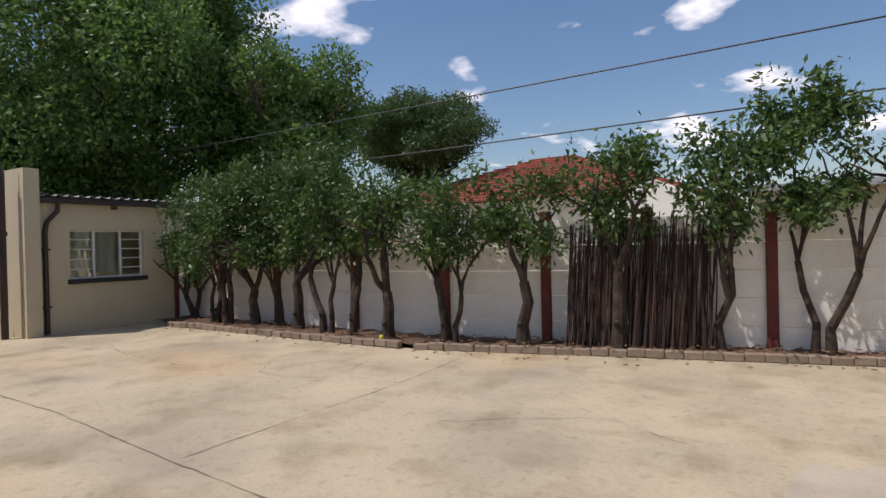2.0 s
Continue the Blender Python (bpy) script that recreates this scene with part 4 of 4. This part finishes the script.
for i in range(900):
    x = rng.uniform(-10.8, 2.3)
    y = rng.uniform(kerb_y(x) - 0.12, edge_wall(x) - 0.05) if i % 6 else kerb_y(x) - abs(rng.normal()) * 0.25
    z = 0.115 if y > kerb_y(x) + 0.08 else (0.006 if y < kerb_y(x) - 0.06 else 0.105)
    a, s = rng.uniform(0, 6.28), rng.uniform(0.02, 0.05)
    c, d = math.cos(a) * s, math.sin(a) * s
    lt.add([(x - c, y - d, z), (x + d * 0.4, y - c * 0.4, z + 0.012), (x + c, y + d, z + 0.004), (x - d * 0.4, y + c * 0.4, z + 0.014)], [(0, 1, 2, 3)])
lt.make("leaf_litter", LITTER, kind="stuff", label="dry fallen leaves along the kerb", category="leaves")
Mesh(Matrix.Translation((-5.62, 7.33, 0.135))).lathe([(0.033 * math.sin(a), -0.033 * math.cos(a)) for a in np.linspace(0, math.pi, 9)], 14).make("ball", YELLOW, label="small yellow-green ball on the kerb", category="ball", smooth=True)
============
• _Your task_:
Find the line containing "Continue the Blender". Reproduce it exactly, along with every line after it through the last.

• _Task solution_:
Continue the Blender Python (bpy) script that recreates this scene with part 4 of 4. This part finishes the script.
for i in range(900):
    x = rng.uniform(-10.8, 2.3)
    y = rng.uniform(kerb_y(x) - 0.12, edge_wall(x) - 0.05) if i % 6 else kerb_y(x) - abs(rng.normal()) * 0.25
    z = 0.115 if y > kerb_y(x) + 0.08 else (0.006 if y < kerb_y(x) - 0.06 else 0.105)
    a, s = rng.uniform(0, 6.28), rng.uniform(0.02, 0.05)
    c, d = math.cos(a) * s, math.sin(a) * s
    lt.add([(x - c, y - d, z), (x + d * 0.4, y - c * 0.4, z + 0.012), (x + c, y + d, z + 0.004), (x - d * 0.4, y + c * 0.4, z + 0.014)], [(0, 1, 2, 3)])
lt.make("leaf_litter", LITTER, kind="stuff", label="dry fallen leaves along the kerb", category="leaves")
Mesh(Matrix.Translation((-5.62, 7.33, 0.135))).lathe([(0.033 * math.sin(a), -0.033 * math.cos(a)) for a in np.linspace(0, math.pi, 9)], 14).make("ball", YELLOW, label="small yellow-green ball on the kerb", category="ball", smooth=True)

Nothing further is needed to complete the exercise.